Access to Finance: Crowdfunding on the rise

CROWDFUNDING is growing in popularity but a Yorkshire entrepreneur is sceptical of its model.

Crowdfunding involves a number of people each investing, lending or contributing smaller amounts of money to a business, which is then pooled to reach a funding target.

To find out more about crowdfunding and other types of funding, download our Access to Finance supplement, sponsored by Reward Capital and Finance Yorkshire.

A number of businesses have used the model successfully – Upstart Scottish brewer and beer brand Brewdog has used crowdfunding to not only raise finance, but as part of its sales and marketing efforts and to engender brand loyalty among its customers.

Entrepreneur and investor Gerard Toplass is something of a crowdfunding cynic.

The businessman who runs Hull-based office stationery and furniture manufacturer Claughton office equipment, has invested in software company Sypro, manufacturer and service provider Leisure electronics and Pagabo, a consumer focused education revision system for children doing GCSEs.

“Is the crowd funding equity model just a bit voguey at the moment?” he said. “It’s high tech, media, trendy but in reality, the valuation of the business is so skewed, I think if you’re a proper investor, you’d never put your money in at those sorts of rates. I think it will work itself out and turn into proper angel type networks but the peer to peer will be more about debt than equity.”

However, Leeds University graduate Daniel Rajkumar launched Leeds-based rebuildingsociety.com in 2012 to enable small businesses to access the finance they need and give savers better returns. The business enables individuals to lend varying amounts of money – starting from just £10 – to established UK businesses. To date, rebuildingsociety has advanced £2.6m of cash generated through private individuals to over 50 UK businesses.

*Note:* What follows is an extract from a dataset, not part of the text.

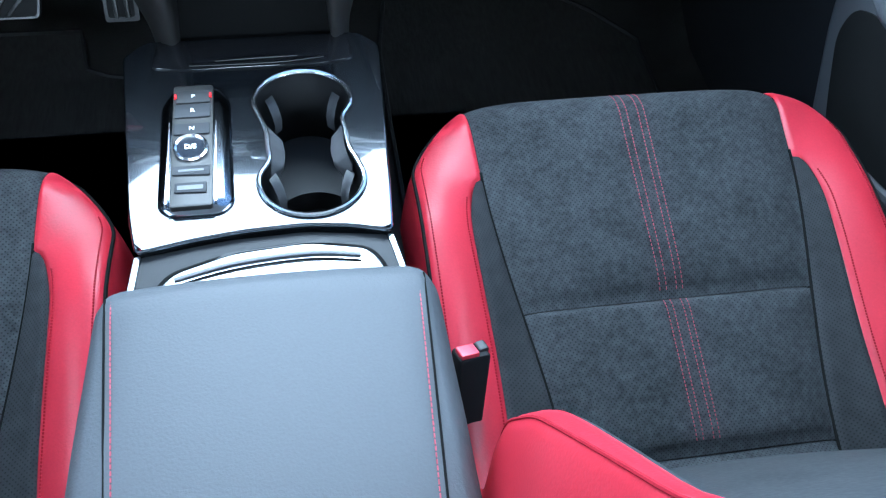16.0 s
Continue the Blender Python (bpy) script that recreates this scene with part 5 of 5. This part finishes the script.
def seat(cx, dy, label, tilt=28, foot=0.525):
    st = thing("front_seat", label, "car seat", "front seats")
    SL = 0.388

    lateral_s = [0.0]

    def path(s):
        """Along the cushion from its back to its front and down: y, z and its tilt."""
        lateral_s[0] = s
        y0, z0, R = 0.905, 0.681, 0.045
        if s < 0:
            return y0 + s * 0.932, z0 + s * 0.362
        a = min(s / R, 1.75)
        b = math.atan(SL)
        y = y0 + R * (math.sin(b + 0) * 0 + math.sin(a - b) + math.sin(b))
        z = z0 + R * (math.cos(a - b) - math.cos(b))
        rest = max(0.0, s - 1.75 * R)
        return y - rest * 0.05, z - rest

    def lateral(q):
        """Raise of the bolsters at q metres off the seat's middle, and the drop past their edge."""
        return 0.028 * smooth(0.165, 0.245, q) * smooth(0.06, -0.22, lateral_s[0]) + 0.004 * smooth(0.18, 0.24, q)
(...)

Rajkumar says: “Many of the crowdfunding platforms are conducive to having hundreds and thousands of different shareholders who participate in the crowdfunding exercise. That’s good – you get positive PR, feedback, and it is reasonably quick.”

Rajkumar says that within the crowdfunding space, there will be individuals who will ask to take a higher stake, so what can result is these people asking to participate in an advisory capacity on the board of the company.

“You might have key partners more actively involved because their skills are more suited to it and three or four passive investors that are essentially just de-risking the investment,” he adds.

“As people get familiar with equity crowdfunding it will start educating the wider public about making angel investments. It is risky and people will get it wrong, but then platforms will PR the successes, so it does help educate the broader population about the risk they are taking in terms of business, which is a good thing.”

Looking ahead, Rajkumar says that the next generation of crowdfunding platforms, which are not for start-ups, will appeal to businesses that have been established for some time.

Chris Schofield, managing partner at West Yorkshire law firm Schofield Sweeney says: “We’ve seen quite a lot of interest though, and the interest we’ve seen has been with breweries.

“The crowdfunding model seems to work well with breweries and it works well when equity has attributed to a retail benefit. Brewdog (the craft beer company) did it well.”